4) With respect to a Financial Account maintained in a jurisdiction with anti-
money laundering rules that have been approved by the IRS in connection
with a QI agreement (as described in relevant U.S. Treasury Regulations),
any of the documents, other than a Form W-8 or W-9, referenced in the
jurisdiction’s attachment to the QI agreement for identifying individuals or
Entities.
5) Any financial statement, third-party credit report, bankruptcy filing, or
U.S. Securities and Exchange Commission report.
http://www.fin.gc.ca/treaties-conventions/pdf/FATCA-eng.pdf
@LM
First off, I think American jails are too full to accept tax evaders too right now. Besides that would just cost the taxpayer more to feed them etc. 🙂
But I too wondered about some of the penalties listed there.
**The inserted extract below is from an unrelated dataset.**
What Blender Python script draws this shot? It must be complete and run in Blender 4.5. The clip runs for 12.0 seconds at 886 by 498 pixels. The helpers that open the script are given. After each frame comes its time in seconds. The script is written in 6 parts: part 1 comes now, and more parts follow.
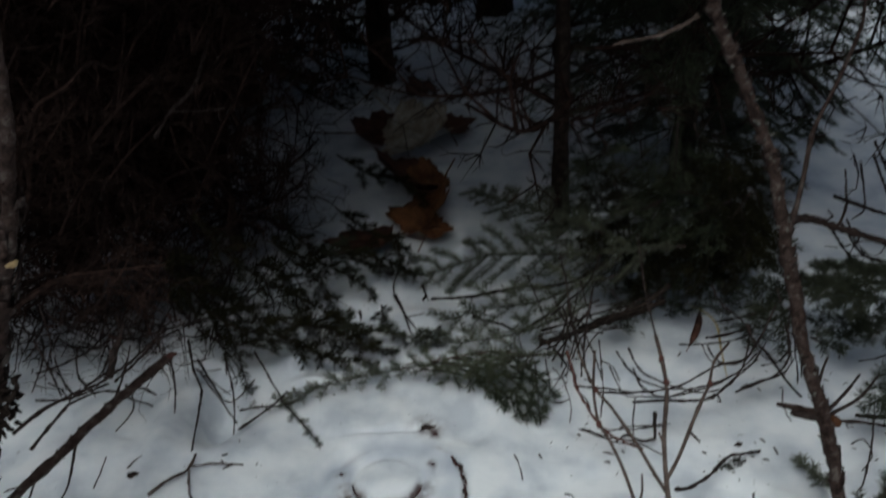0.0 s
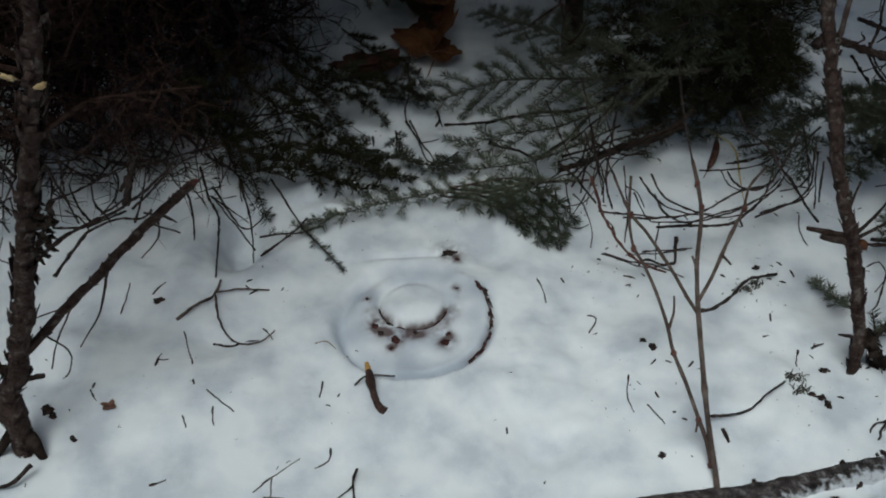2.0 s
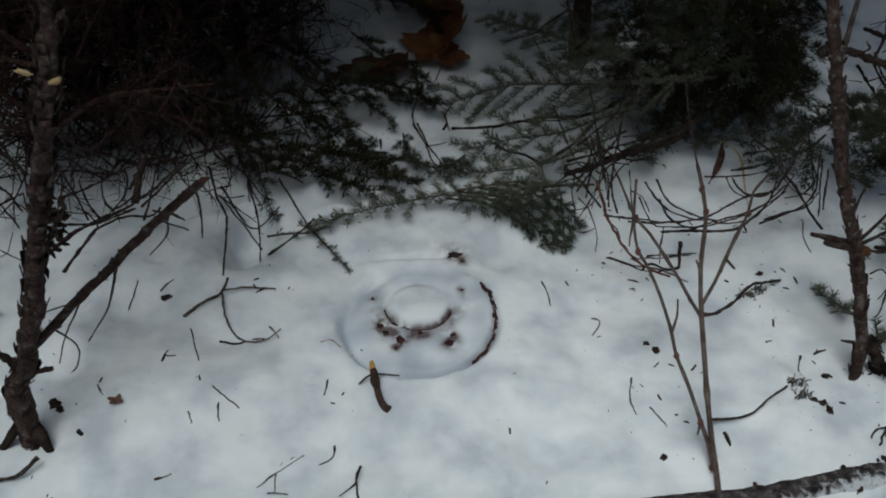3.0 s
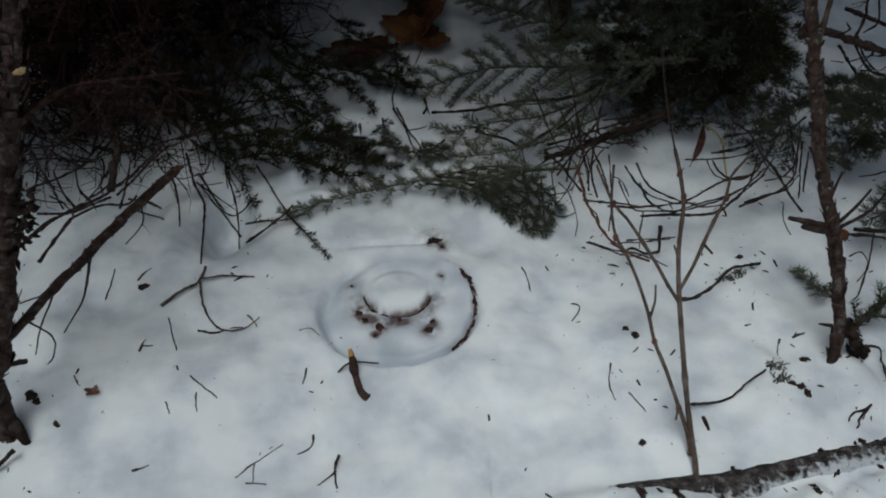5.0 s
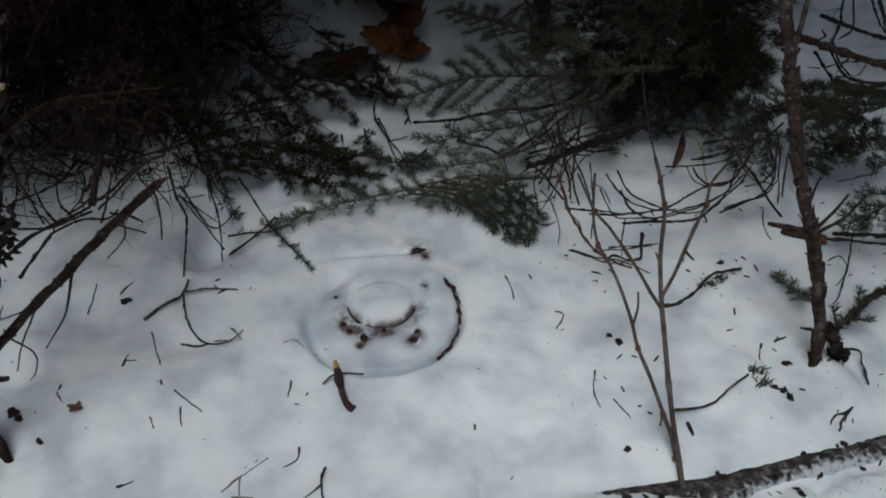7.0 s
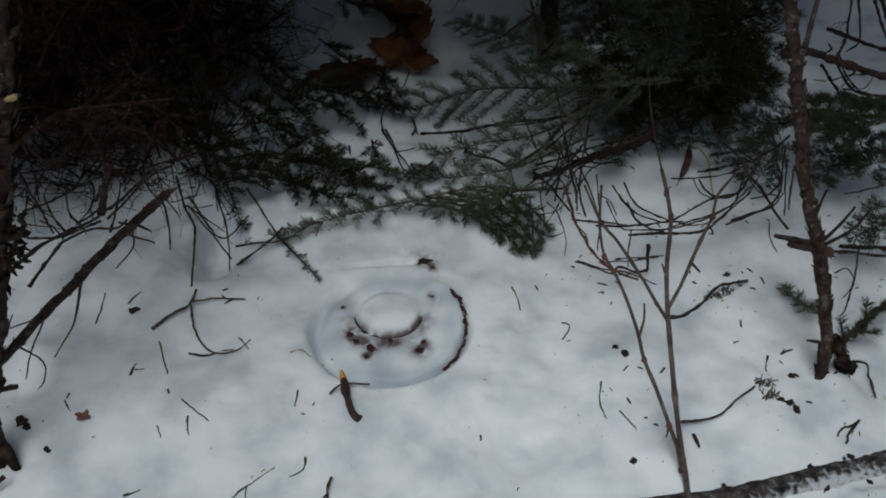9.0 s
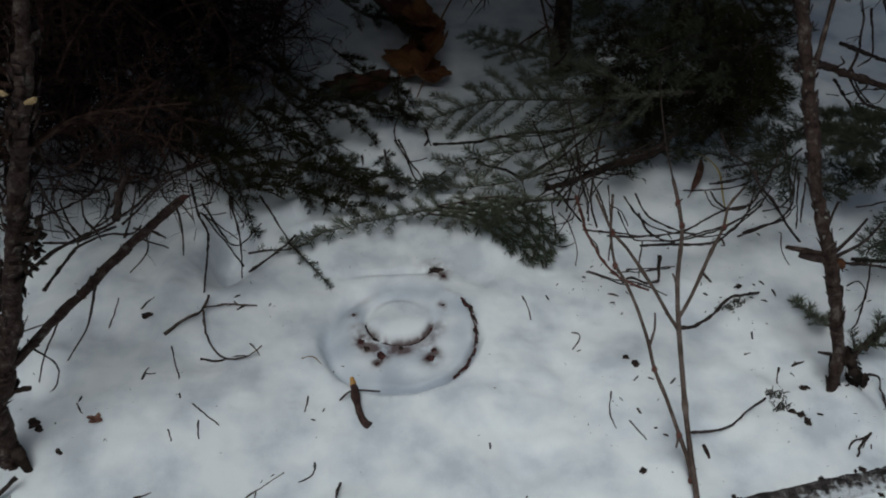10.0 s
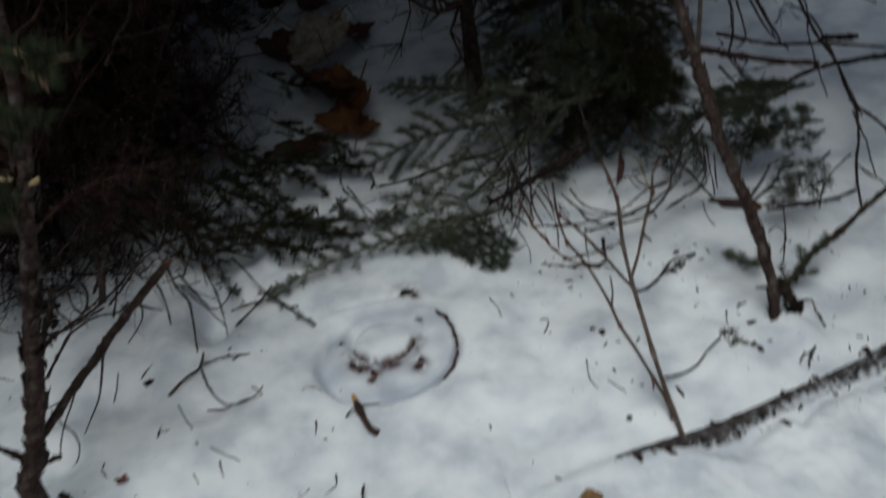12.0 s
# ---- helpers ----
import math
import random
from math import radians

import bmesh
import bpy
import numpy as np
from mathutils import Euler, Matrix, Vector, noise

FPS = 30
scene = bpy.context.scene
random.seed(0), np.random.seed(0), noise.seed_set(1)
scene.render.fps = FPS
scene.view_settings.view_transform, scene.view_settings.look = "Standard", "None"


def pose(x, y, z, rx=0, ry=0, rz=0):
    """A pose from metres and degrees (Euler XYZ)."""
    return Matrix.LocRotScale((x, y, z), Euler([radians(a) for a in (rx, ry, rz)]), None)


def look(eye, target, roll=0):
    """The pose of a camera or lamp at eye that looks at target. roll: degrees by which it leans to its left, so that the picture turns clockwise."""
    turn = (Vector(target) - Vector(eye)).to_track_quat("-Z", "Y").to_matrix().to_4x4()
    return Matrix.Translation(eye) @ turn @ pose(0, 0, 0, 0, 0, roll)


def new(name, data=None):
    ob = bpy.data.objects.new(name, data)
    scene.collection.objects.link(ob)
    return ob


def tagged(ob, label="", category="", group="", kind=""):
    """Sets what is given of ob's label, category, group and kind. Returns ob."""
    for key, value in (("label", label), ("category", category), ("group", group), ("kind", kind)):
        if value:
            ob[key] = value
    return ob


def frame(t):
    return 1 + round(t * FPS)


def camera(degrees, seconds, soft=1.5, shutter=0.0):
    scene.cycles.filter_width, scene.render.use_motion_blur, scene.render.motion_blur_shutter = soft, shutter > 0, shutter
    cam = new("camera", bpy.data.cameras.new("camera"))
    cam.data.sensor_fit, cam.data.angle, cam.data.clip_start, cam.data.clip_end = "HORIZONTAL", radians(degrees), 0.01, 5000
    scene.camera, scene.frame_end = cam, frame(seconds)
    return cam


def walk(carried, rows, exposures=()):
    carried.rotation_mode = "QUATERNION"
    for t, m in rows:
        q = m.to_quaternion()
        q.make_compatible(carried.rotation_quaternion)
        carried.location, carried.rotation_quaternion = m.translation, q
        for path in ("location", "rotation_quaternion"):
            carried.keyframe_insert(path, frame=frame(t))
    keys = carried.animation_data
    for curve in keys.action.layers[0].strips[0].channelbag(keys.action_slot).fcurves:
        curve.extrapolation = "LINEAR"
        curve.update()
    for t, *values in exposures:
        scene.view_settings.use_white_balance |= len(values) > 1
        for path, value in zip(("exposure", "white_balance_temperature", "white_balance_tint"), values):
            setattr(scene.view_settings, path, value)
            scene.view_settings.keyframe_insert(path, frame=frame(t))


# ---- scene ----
cam = camera(54.0, 12.0, 1.95, 0.25)
PATH = [
    (0, (0.135, -1.047, 1.032), (0.080, 0.682, 0.029), -3.3),
    (0.2, (0.12, -1.024, 1.036), (0.04, 0.623, -0.096), -3.7),
    (0.5, (0.075, -1.036, 1.034), (0.033, 0.571, -0.156), -3.0),
    (1, (0.05, -1.062, 1.026), (-0.066, 0.504, -0.213), -3.8),
    (1.5, (0.055, -1.042, 1.018), (0.006, 0.472, -0.288), -2.4),
    (2, (0.045, -1.033, 1.02), (0.041, 0.467, -0.303), -2.4),
    (2.5, (0.042, -1.048, 1.019), (0.038, 0.464, -0.291), -2.0),
    (4.5, (0.052, -1.045, 1.024), (0.018, 0.454, -0.3), -1.8),
    (5, (0.061, -1.035, 1.022), (0.069, 0.445, -0.323), -1.8),
    (5.5, (0.057, -1.034, 1.029), (0.082, 0.468, -0.291), -1.1),
    (6, (0.071, -1.031, 1.029), (0.087, 0.458, -0.306), -1.7),
    (6.5, (0.064, -1.028, 1.027), (0.099, 0.457, -0.311), -1.4),
    (7, (0.061, -1.035, 1.027), (0.108, 0.455, -0.306), -1.6),
    (9, (0.06, -1.039, 1.03), (0.094, 0.469, -0.284), -1.7),
    (9.5, (0.058, -1.035, 1.032), (0.095, 0.469, -0.285), -1.4),
    (10, (0.059, -1.051, 1.025), (0.069, 0.481, -0.261), -1.7),
    (10.5, (0.044, -1.038, 1.032), (0.047, 0.444, -0.311), -1.3),
    (10.8, (0.045, -1.041, 1.040), (-0.011, 0.382, -0.364), -2.3),
    (11, (0.045, -1.043, 1.046), (0.016, 0.436, -0.3), -2.9),
    (11.5, (0.05, -1.073, 1.05), (0.105, 0.472, -0.218), -3.0),
    (11.6, (0.015, -1.076, 1.047), (0.125, 0.51, -0.167), -2.2),
    (11.7, (0.018, -1.093, 1.068), (0.125, 0.544, -0.075), -4.6),
    (11.8, (0.005, -1.149, 1.056), (0.153, 0.544, 0.001), -6.6),
    (11.9, (-0.021, -1.169, 1.053), (0.189, 0.482, -0.056), -6.9),
    (12, (-0.008, -1.218, 1.036), (0.167, 0.400, -0.127), -9.2),
]
EXPOSURES = ((0.0, -0.36, 5680, -2), (0.3, -0.27, 5640, -4), (0.5, -0.22, 5600, -5), (1.0, -0.13, 5560, -6), (1.7, -0.24, 5620, -5), (2.5, -0.41, 5700, -4), (4.5, -0.48, 5680, -3), (11.5, -0.56, 5680, -2), (12.0, -0.41, 5760, -2))
walk(cam, [(t, look(eye, target, roll)) for t, eye, target, roll in PATH], EXPOSURES)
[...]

I expected to see 50% on each hidden account they found and dont understand why some were seemingly charged so little?
@LM
I should probably put that link on the new post about Allison Christians’ article about time to fix FBAR., What a contrast between these people and us.
@ Tricia Moon: the US born expat has only the US passport and is a permanent resident. He cannot renounce as he has no other passport (in SE Asia with the exception of Singapore it is very difficult to get citizenship in your country of residence so he cannot renounce. The other could renounce but decided not to for the time being given the political turmoil in his home country he is using the US passport as a worst case escape path. Neither have US based assets – and yes, these are but two examples – there are many cases like this – admitted to no one except close friends- if the marriage or partnership breaks the assets will surely be lost by the US Person with little real recourse.